TV Guide Network last year listed the XFL as No. 21 on its list of 25 Biggest TV Blunders. Everybody was having a good chortle at McMahon's expense when Los Angeles met the San Francisco Demons for the XFL title.
The Xtreme won, 38-6. Prefontaine was in for the final snap in XFL history. Fittingly enough, he just took a knee.
"I killed the league," he laughed. "I've been living with the guilt for 10 years."
Players had been sized for championship rings before the game. When McMahon announced the league was folding, Xtreme players were given the option of buying the jewelry.

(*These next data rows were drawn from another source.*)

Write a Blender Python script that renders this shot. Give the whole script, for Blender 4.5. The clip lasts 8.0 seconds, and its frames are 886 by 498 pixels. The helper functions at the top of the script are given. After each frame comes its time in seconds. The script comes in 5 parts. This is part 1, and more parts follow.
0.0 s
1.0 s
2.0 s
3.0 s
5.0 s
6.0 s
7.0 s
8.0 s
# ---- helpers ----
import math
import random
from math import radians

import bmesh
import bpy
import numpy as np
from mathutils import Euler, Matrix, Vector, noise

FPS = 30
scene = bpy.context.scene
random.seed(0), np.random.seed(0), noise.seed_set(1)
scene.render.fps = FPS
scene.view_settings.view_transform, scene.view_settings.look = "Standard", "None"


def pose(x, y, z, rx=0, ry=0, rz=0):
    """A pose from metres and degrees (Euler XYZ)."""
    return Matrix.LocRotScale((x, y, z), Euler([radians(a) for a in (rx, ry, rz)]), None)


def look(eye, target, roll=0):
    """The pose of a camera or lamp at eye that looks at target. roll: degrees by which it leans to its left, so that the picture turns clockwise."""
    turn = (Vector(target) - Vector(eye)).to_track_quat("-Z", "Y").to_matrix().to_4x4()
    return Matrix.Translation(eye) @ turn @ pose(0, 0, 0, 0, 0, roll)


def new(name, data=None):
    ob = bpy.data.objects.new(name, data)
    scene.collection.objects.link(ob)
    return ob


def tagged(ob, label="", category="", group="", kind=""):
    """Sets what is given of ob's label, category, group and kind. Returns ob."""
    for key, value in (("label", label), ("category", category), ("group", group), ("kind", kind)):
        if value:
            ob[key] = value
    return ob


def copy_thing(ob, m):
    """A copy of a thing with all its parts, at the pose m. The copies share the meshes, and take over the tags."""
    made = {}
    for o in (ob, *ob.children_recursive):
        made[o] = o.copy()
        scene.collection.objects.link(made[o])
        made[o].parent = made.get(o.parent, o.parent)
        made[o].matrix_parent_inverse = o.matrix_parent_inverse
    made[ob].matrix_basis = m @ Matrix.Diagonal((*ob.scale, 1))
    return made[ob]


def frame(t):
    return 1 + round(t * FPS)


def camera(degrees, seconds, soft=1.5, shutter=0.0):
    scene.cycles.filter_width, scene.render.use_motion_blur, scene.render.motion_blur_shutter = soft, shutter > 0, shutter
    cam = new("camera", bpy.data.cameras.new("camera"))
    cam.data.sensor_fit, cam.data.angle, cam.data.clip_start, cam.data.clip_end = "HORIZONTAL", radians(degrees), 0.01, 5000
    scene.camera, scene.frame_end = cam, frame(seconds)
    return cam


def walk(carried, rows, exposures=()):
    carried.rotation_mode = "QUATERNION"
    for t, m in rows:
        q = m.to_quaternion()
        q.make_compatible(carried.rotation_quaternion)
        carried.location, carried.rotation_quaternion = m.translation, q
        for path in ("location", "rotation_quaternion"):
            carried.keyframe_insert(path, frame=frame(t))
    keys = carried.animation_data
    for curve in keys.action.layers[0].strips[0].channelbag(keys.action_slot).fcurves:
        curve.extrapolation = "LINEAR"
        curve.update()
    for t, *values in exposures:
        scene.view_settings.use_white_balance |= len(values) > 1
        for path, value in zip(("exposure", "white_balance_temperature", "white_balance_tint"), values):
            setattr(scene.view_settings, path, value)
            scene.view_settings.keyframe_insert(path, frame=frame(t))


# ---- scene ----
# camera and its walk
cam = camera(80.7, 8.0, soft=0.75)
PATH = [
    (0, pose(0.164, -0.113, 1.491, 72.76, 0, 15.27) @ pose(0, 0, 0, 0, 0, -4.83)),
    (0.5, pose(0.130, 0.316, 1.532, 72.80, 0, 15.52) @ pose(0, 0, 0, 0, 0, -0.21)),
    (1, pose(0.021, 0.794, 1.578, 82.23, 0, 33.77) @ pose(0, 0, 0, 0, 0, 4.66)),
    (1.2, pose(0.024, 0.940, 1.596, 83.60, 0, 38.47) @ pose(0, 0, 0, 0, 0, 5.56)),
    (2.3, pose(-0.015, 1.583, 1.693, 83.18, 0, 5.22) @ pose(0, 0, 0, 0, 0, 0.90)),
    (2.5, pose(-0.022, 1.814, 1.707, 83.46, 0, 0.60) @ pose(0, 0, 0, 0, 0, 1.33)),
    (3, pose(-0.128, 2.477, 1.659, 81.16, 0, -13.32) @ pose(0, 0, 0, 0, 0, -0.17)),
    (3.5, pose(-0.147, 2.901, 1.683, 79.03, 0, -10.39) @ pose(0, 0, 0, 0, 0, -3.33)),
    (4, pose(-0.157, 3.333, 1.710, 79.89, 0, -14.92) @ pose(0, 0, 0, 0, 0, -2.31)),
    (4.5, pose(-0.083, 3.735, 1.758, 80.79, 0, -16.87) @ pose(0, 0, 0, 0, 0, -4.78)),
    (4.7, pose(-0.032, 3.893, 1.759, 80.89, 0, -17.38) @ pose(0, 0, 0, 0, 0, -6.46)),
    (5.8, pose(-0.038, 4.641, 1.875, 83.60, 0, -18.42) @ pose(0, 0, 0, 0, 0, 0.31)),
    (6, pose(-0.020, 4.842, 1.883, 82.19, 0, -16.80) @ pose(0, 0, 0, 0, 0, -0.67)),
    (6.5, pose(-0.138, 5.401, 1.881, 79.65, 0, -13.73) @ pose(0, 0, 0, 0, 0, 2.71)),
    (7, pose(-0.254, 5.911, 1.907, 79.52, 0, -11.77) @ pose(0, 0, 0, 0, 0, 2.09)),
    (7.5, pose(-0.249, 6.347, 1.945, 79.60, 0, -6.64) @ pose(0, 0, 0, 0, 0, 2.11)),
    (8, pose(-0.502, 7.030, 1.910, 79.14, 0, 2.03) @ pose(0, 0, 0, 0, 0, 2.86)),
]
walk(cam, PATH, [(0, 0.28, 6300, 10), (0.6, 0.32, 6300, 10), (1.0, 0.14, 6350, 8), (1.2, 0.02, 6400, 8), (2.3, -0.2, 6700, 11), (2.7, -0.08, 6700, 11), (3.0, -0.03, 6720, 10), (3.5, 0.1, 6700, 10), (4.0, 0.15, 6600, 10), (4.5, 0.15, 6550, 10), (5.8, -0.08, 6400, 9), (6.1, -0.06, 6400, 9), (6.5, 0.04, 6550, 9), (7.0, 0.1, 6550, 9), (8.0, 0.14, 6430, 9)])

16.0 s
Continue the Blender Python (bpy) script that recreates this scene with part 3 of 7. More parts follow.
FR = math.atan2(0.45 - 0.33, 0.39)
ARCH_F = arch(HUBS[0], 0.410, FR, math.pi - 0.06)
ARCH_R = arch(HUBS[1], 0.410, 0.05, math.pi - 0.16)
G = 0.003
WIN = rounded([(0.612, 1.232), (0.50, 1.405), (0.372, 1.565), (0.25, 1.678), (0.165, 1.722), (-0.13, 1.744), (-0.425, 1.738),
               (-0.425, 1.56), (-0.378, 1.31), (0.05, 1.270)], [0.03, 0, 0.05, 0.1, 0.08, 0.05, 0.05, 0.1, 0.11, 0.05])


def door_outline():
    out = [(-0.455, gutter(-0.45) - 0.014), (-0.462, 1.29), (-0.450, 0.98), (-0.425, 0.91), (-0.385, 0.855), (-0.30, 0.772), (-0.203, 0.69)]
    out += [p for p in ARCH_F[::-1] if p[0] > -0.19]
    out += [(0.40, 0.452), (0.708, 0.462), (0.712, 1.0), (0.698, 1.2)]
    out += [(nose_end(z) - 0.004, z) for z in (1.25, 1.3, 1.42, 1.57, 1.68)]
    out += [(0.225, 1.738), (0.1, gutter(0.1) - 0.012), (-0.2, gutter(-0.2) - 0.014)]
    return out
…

Prefontaine passed, but wide receiver Jeremaine Copeland spent the $1,400.
"I got mine because it'll be a trivia question the rest of my life," said Copeland, currently a Toronto Argonaut teammate of Prefontaine.
Among the questions -- was the XFL as big of a flop as most remember?
Yes, but its legacy isn't all schmaltz and silliness and sad football. Five XFL players went on to win Super Bowl rings. LA quarterback Tommy Maddox went to Pittsburgh the next season and was the NFL's Comeback Player of the Year.
The XFL made an episode of "The Simpsons," where Homer is asked which was the best team to never win an XFL title.
"The Long Island Iced Teas," he said.
Laugh track aside, the league was first to use Skycam, which fans now can't live without. It was the first to stick microphones on players and coaches, and interview them during games.
It gave fans unprecedented access, right down to the time a camera caught an assistant coach zipping up as he came out of a locker room bathroom.
So rest in peace, XFL.
We may have hated you, but there was a lot to love.